===== Provided data
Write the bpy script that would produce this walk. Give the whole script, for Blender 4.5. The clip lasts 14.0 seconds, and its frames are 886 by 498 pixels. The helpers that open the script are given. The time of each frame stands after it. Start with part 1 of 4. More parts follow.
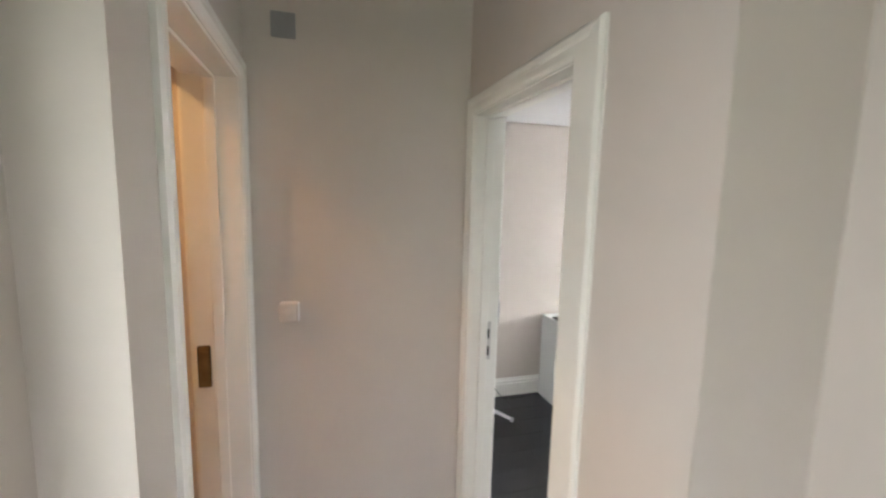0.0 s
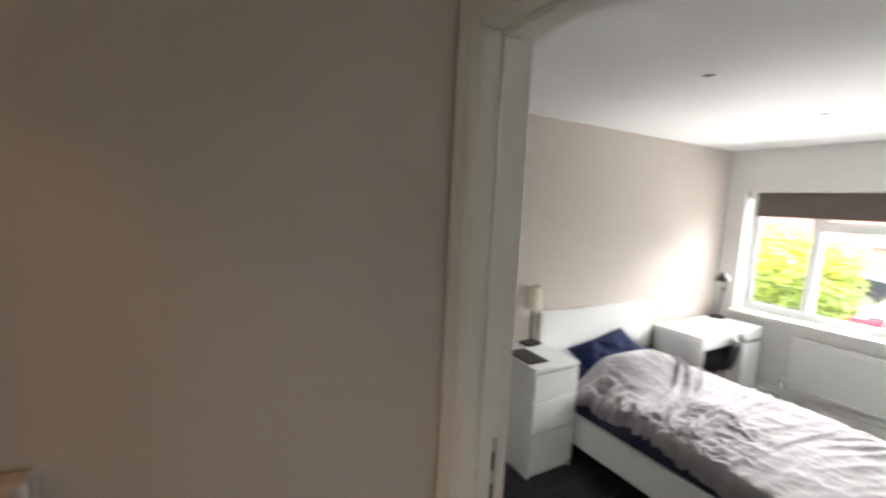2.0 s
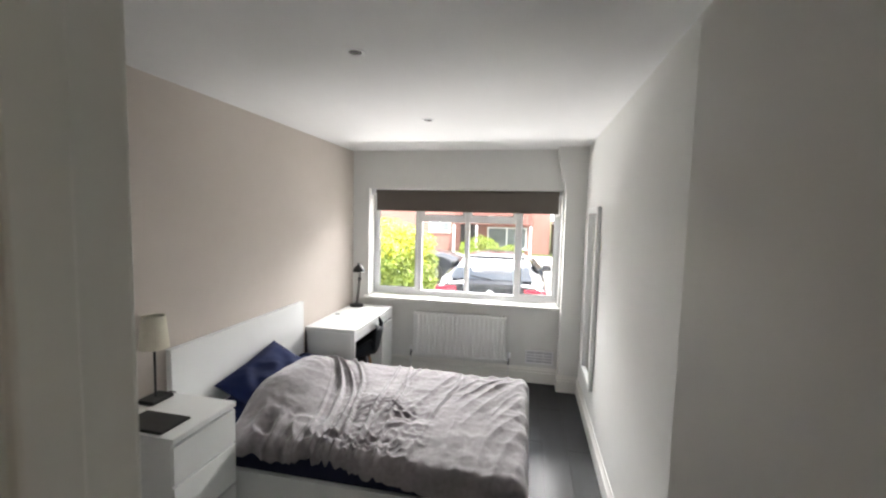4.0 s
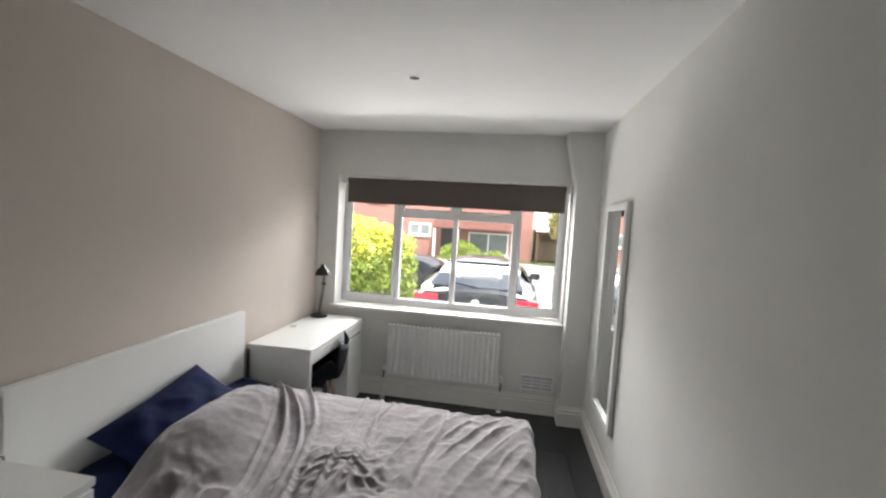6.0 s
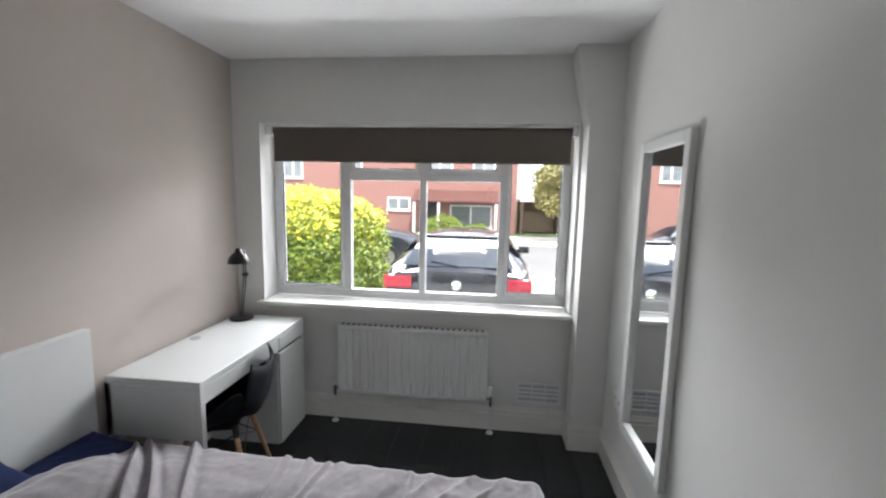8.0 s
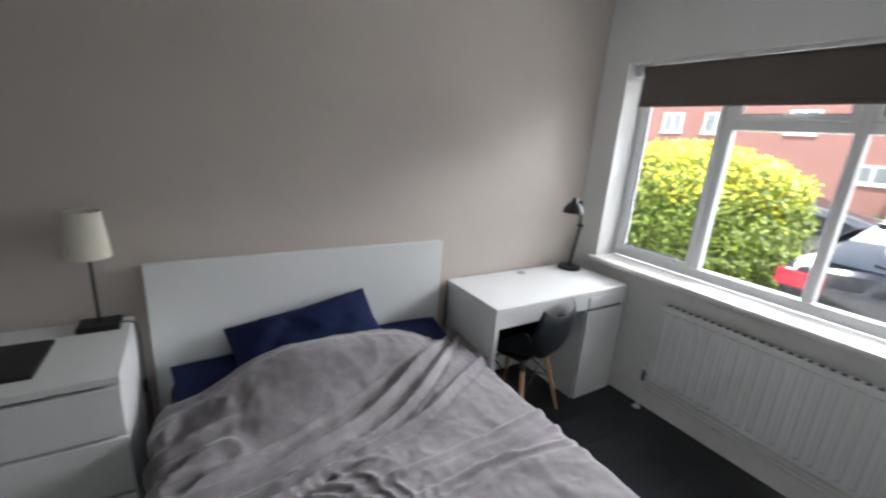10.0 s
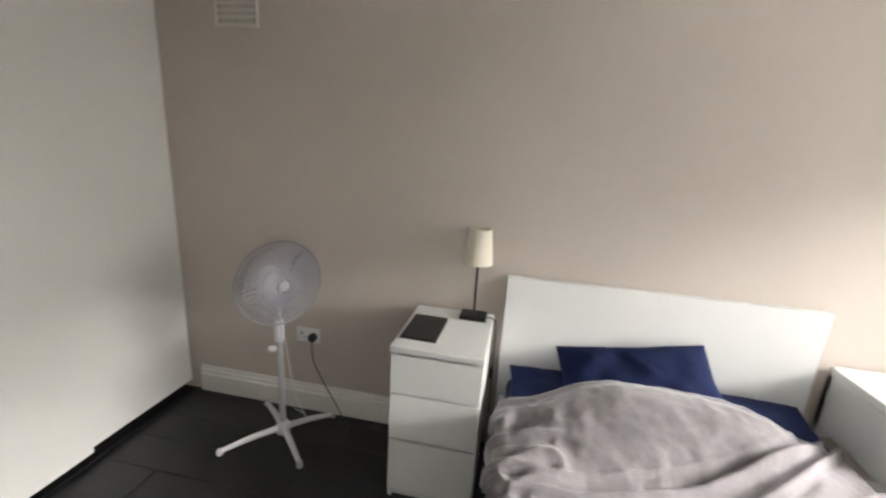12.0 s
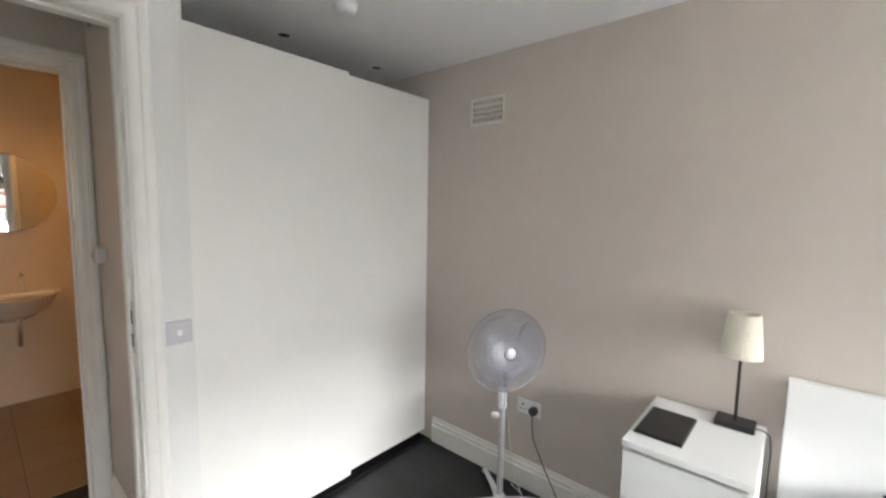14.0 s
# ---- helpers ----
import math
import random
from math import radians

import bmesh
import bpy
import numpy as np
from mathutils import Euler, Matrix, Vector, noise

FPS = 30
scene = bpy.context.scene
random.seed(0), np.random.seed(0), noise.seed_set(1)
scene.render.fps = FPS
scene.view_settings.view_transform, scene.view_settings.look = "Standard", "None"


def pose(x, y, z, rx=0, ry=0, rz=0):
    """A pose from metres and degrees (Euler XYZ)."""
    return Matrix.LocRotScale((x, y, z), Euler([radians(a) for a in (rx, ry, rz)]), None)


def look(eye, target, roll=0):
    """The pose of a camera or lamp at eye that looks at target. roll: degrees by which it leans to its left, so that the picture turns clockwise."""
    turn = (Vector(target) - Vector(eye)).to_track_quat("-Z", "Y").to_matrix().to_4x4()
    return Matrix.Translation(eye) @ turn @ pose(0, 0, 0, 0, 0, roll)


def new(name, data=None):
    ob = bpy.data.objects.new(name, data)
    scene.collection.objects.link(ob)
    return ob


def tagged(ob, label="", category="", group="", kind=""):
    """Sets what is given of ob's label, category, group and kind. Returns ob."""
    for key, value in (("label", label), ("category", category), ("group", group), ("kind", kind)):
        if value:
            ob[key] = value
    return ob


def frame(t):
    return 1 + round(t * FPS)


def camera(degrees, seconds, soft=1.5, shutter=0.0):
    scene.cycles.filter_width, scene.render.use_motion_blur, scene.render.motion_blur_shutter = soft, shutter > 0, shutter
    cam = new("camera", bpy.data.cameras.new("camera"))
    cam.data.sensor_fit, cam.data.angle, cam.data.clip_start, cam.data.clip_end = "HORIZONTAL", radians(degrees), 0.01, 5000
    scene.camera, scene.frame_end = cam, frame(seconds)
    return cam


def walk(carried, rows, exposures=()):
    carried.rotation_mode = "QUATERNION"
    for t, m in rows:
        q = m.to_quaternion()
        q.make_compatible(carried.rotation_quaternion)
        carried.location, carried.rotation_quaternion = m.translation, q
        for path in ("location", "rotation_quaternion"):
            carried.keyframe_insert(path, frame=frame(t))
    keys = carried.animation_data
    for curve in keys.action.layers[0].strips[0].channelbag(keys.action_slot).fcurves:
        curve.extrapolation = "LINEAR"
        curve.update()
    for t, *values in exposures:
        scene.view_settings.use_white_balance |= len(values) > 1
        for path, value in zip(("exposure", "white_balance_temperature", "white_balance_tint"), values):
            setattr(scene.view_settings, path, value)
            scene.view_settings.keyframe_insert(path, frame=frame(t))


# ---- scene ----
cam = camera(93.9, 14.0, 2.2, 0.4)
PATH = [
    (0, (-0.013, -0.702, 1.846), (0.543, 1.202, 1.598), 1.4),
    (0.5, (0.048, -0.444, 1.865), (0.328, 1.518, 1.596), 0.9),
    (1, (0.085, -0.179, 1.835), (0.152, 1.808, 1.618), 2.0),
    (1.5, (0.113, 0.029, 1.842), (0.375, 1.998, 1.615), 2.1),
    (2, (0.133, 0.261, 1.84), (1.11, 1.991, 1.611), 2.7),
    (2.5, (0.22, 0.403, 1.787), (1.726, 1.699, 1.556), 3.6),
    (3, (0.312, 0.511, 1.79), (2.055, 1.484, 1.675), 2.5),
    (3.5, (0.384, 0.621, 1.792), (2.297, 1.188, 1.66), 0.9),
    (3.7, (0.418, 0.652, 1.797), (2.361, 1.099, 1.629), 0.5),
    (6, (1.212, 0.882, 1.703), (3.184, 1.185, 1.571), 3.4),
    (6.5, (1.45, 0.93, 1.626), (3.437, 1.136, 1.527), 2.0),
    (7, (1.695, 0.992, 1.613), (3.684, 1.15, 1.466), 2.7),
    (7.2, (1.811, 0.999, 1.616), (3.804, 1.068, 1.465), 1.7),
    (9.3, (2.621, 0.705, 1.591), (4.211, 1.806, 1.082), 2.5),
    (9.5, (2.635, 0.715, 1.587), (4.061, 2.018, 1.068), 4.3),
    (10, (2.604, 0.694, 1.596), (3.624, 2.327, 1.057), 4.2),
    (10.5, (2.582, 0.679, 1.602), (3.264, 2.482, 1.071), 4.0),
    (11, (2.559, 0.663, 1.608), (2.89, 2.571, 1.109), 3.9),
    (11.5, (2.487, 0.688, 1.628), (2.476, 2.622, 1.118), 3.9),
    (12, (2.443, 0.67, 1.624), (2.09, 2.574, 1.124), 3.5),
    (12.5, (2.423, 0.67, 1.618), (1.74, 2.488, 1.141), 3.0),
    (13, (2.4, 0.655, 1.611), (1.456, 2.365, 1.185), 2.3),
    (13.5, (2.399, 0.638, 1.613), (1.231, 2.226, 1.27), 1.6),
    (14, (2.405, 0.643, 1.621), (1.102, 2.147, 1.424), 1.0),
]
walk(cam, [(t, look(eye, target, roll)) for t, eye, target, roll in PATH],
     ((0.0, 3.45, 6200, 10), (0.5, 3.4, 6300, 10), (1.0, 3.15, 6500, 10), (1.5, 2.8, 6500, 10), (2.0, 2.3, 6500, 10), (2.5, 2.05, 6500, 10), (3.0, 1.9, 6500, 10), (3.5, 1.8, 6500, 10),
      (6.0, 1.12, 6500, 10), (7.0, 0.92, 6350, 10), (9.5, 0.68, 6000, 10), (10.0, 0.84, 6050, 10), (11.0, 1.4, 6500, 10), (12.0, 2.05, 6750, 10), (13.0, 2.45, 6700, 10), (14.0, 2.68, 6350, 10)))

# ---- world, sun, large lights ----
world = bpy.data.worlds.new("sky")
scene.world = world
world.use_nodes = True
wn = world.node_tree
sky = wn.nodes.new("ShaderNodeTexSky")
sky.sky_type = "NISHITA"
sky.sun_disc = False
sky.sun_elevation, sky.sun_rotation = radians(52), radians(200)
sky.air_density, sky.dust_density = 1.0, 3.0
# broken white cloud over the clear sky
wc_, wnoise, wramp, wmix = (wn.nodes.new(k) for k in ("ShaderNodeTexCoord", "ShaderNodeTexNoise", "ShaderNodeMapRange", "ShaderNodeMix"))
wnoise.inputs["Scale"].default_value, wnoise.inputs["Detail"].default_value = 2.6, 5
wramp.inputs["From Min"].default_value, wramp.inputs["From Max"].default_value = 0.36, 0.56
wmix.data_type = "RGBA"
wmix.inputs[7].default_value = (15.0, 15.0, 15.3, 1)
wn.links.new(wc_.outputs["Generated"], wnoise.inputs["Vector"])
wn.links.new(wnoise.outputs[0], wramp.inputs[0])
wn.links.new(wramp.outputs[0], wmix.inputs[0])
wn.links.new(sky.outputs[0], wmix.inputs[6])
wn.links.new(wmix.outputs[2], wn.nodes["Background"].inputs[0])
wn.nodes["Background"].inputs[1].default_value = 0.15


def lamp(name, kind, m, power, color, size=0.1, size_y=None, angle=None):
    data = bpy.data.lights.new(name, kind)
    data.energy, data.color = power, color
    if kind == "AREA":
        data.shape, data.size, data.size_y = "RECTANGLE", size, size_y or size
    elif kind == "SUN":
        data.angle = angle
    else:
        data.shadow_soft_size = size
    if kind == "SPOT":
        data.spot_size, data.spot_blend = angle, 0.6
    ob = new(name, data)
    ob.matrix_world = m
    return ob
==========
Instructions for the task >> Without including any pictures, reproduce the listing exactly.

Answer to the exercise >>
Write the bpy script that would produce this walk. Give the whole script, for Blender 4.5. The clip lasts 14.0 seconds, and its frames are 886 by 498 pixels. The helpers that open the script are given. The time of each frame stands after it. Start with part 1 of 4. More parts follow.
0.0 s
2.0 s
4.0 s
6.0 s
8.0 s
10.0 s
12.0 s
14.0 s
# ---- helpers ----
import math
import random
from math import radians

import bmesh
import bpy
import numpy as np
from mathutils import Euler, Matrix, Vector, noise

FPS = 30
scene = bpy.context.scene
random.seed(0), np.random.seed(0), noise.seed_set(1)
scene.render.fps = FPS
scene.view_settings.view_transform, scene.view_settings.look = "Standard", "None"


def pose(x, y, z, rx=0, ry=0, rz=0):
    """A pose from metres and degrees (Euler XYZ)."""
    return Matrix.LocRotScale((x, y, z), Euler([radians(a) for a in (rx, ry, rz)]), None)


def look(eye, target, roll=0):
    """The pose of a camera or lamp at eye that looks at target. roll: degrees by which it leans to its left, so that the picture turns clockwise."""
    turn = (Vector(target) - Vector(eye)).to_track_quat("-Z", "Y").to_matrix().to_4x4()
    return Matrix.Translation(eye) @ turn @ pose(0, 0, 0, 0, 0, roll)


def new(name, data=None):
    ob = bpy.data.objects.new(name, data)
    scene.collection.objects.link(ob)
    return ob


def tagged(ob, label="", category="", group="", kind=""):
    """Sets what is given of ob's label, category, group and kind. Returns ob."""
    for key, value in (("label", label), ("category", category), ("group", group), ("kind", kind)):
        if value:
            ob[key] = value
    return ob


def frame(t):
    return 1 + round(t * FPS)


def camera(degrees, seconds, soft=1.5, shutter=0.0):
    scene.cycles.filter_width, scene.render.use_motion_blur, scene.render.motion_blur_shutter = soft, shutter > 0, shutter
    cam = new("camera", bpy.data.cameras.new("camera"))
    cam.data.sensor_fit, cam.data.angle, cam.data.clip_start, cam.data.clip_end = "HORIZONTAL", radians(degrees), 0.01, 5000
    scene.camera, scene.frame_end = cam, frame(seconds)
    return cam


def walk(carried, rows, exposures=()):
    carried.rotation_mode = "QUATERNION"
    for t, m in rows:
        q = m.to_quaternion()
        q.make_compatible(carried.rotation_quaternion)
        carried.location, carried.rotation_quaternion = m.translation, q
        for path in ("location", "rotation_quaternion"):
            carried.keyframe_insert(path, frame=frame(t))
    keys = carried.animation_data
    for curve in keys.action.layers[0].strips[0].channelbag(keys.action_slot).fcurves:
        curve.extrapolation = "LINEAR"
        curve.update()
    for t, *values in exposures:
        scene.view_settings.use_white_balance |= len(values) > 1
        for path, value in zip(("exposure", "white_balance_temperature", "white_balance_tint"), values):
            setattr(scene.view_settings, path, value)
            scene.view_settings.keyframe_insert(path, frame=frame(t))


# ---- scene ----
cam = camera(93.9, 14.0, 2.2, 0.4)
PATH = [
    (0, (-0.013, -0.702, 1.846), (0.543, 1.202, 1.598), 1.4),
    (0.5, (0.048, -0.444, 1.865), (0.328, 1.518, 1.596), 0.9),
    (1, (0.085, -0.179, 1.835), (0.152, 1.808, 1.618), 2.0),
    (1.5, (0.113, 0.029, 1.842), (0.375, 1.998, 1.615), 2.1),
    (2, (0.133, 0.261, 1.84), (1.11, 1.991, 1.611), 2.7),
    (2.5, (0.22, 0.403, 1.787), (1.726, 1.699, 1.556), 3.6),
    (3, (0.312, 0.511, 1.79), (2.055, 1.484, 1.675), 2.5),
    (3.5, (0.384, 0.621, 1.792), (2.297, 1.188, 1.66), 0.9),
    (3.7, (0.418, 0.652, 1.797), (2.361, 1.099, 1.629), 0.5),
    (6, (1.212, 0.882, 1.703), (3.184, 1.185, 1.571), 3.4),
    (6.5, (1.45, 0.93, 1.626), (3.437, 1.136, 1.527), 2.0),
    (7, (1.695, 0.992, 1.613), (3.684, 1.15, 1.466), 2.7),
    (7.2, (1.811, 0.999, 1.616), (3.804, 1.068, 1.465), 1.7),
    (9.3, (2.621, 0.705, 1.591), (4.211, 1.806, 1.082), 2.5),
    (9.5, (2.635, 0.715, 1.587), (4.061, 2.018, 1.068), 4.3),
    (10, (2.604, 0.694, 1.596), (3.624, 2.327, 1.057), 4.2),
    (10.5, (2.582, 0.679, 1.602), (3.264, 2.482, 1.071), 4.0),
    (11, (2.559, 0.663, 1.608), (2.89, 2.571, 1.109), 3.9),
    (11.5, (2.487, 0.688, 1.628), (2.476, 2.622, 1.118), 3.9),
    (12, (2.443, 0.67, 1.624), (2.09, 2.574, 1.124), 3.5),
    (12.5, (2.423, 0.67, 1.618), (1.74, 2.488, 1.141), 3.0),
    (13, (2.4, 0.655, 1.611), (1.456, 2.365, 1.185), 2.3),
    (13.5, (2.399, 0.638, 1.613), (1.231, 2.226, 1.27), 1.6),
    (14, (2.405, 0.643, 1.621), (1.102, 2.147, 1.424), 1.0),
]
walk(cam, [(t, look(eye, target, roll)) for t, eye, target, roll in PATH],
     ((0.0, 3.45, 6200, 10), (0.5, 3.4, 6300, 10), (1.0, 3.15, 6500, 10), (1.5, 2.8, 6500, 10), (2.0, 2.3, 6500, 10), (2.5, 2.05, 6500, 10), (3.0, 1.9, 6500, 10), (3.5, 1.8, 6500, 10),
      (6.0, 1.12, 6500, 10), (7.0, 0.92, 6350, 10), (9.5, 0.68, 6000, 10), (10.0, 0.84, 6050, 10), (11.0, 1.4, 6500, 10), (12.0, 2.05, 6750, 10), (13.0, 2.45, 6700, 10), (14.0, 2.68, 6350, 10)))

# ---- world, sun, large lights ----
world = bpy.data.worlds.new("sky")
scene.world = world
world.use_nodes = True
wn = world.node_tree
sky = wn.nodes.new("ShaderNodeTexSky")
sky.sky_type = "NISHITA"
sky.sun_disc = False
sky.sun_elevation, sky.sun_rotation = radians(52), radians(200)
sky.air_density, sky.dust_density = 1.0, 3.0
# broken white cloud over the clear sky
wc_, wnoise, wramp, wmix = (wn.nodes.new(k) for k in ("ShaderNodeTexCoord", "ShaderNodeTexNoise", "ShaderNodeMapRange", "ShaderNodeMix"))
wnoise.inputs["Scale"].default_value, wnoise.inputs["Detail"].default_value = 2.6, 5
wramp.inputs["From Min"].default_value, wramp.inputs["From Max"].default_value = 0.36, 0.56
wmix.data_type = "RGBA"
wmix.inputs[7].default_value = (15.0, 15.0, 15.3, 1)
wn.links.new(wc_.outputs["Generated"], wnoise.inputs["Vector"])
wn.links.new(wnoise.outputs[0], wramp.inputs[0])
wn.links.new(wramp.outputs[0], wmix.inputs[0])
wn.links.new(sky.outputs[0], wmix.inputs[6])
wn.links.new(wmix.outputs[2], wn.nodes["Background"].inputs[0])
wn.nodes["Background"].inputs[1].default_value = 0.15


def lamp(name, kind, m, power, color, size=0.1, size_y=None, angle=None):
    data = bpy.data.lights.new(name, kind)
    data.energy, data.color = power, color
    if kind == "AREA":
        data.shape, data.size, data.size_y = "RECTANGLE", size, size_y or size
    elif kind == "SUN":
        data.angle = angle
    else:
        data.shadow_soft_size = size
    if kind == "SPOT":
        data.spot_size, data.spot_blend = angle, 0.6
    ob = new(name, data)
    ob.matrix_world = m
    return ob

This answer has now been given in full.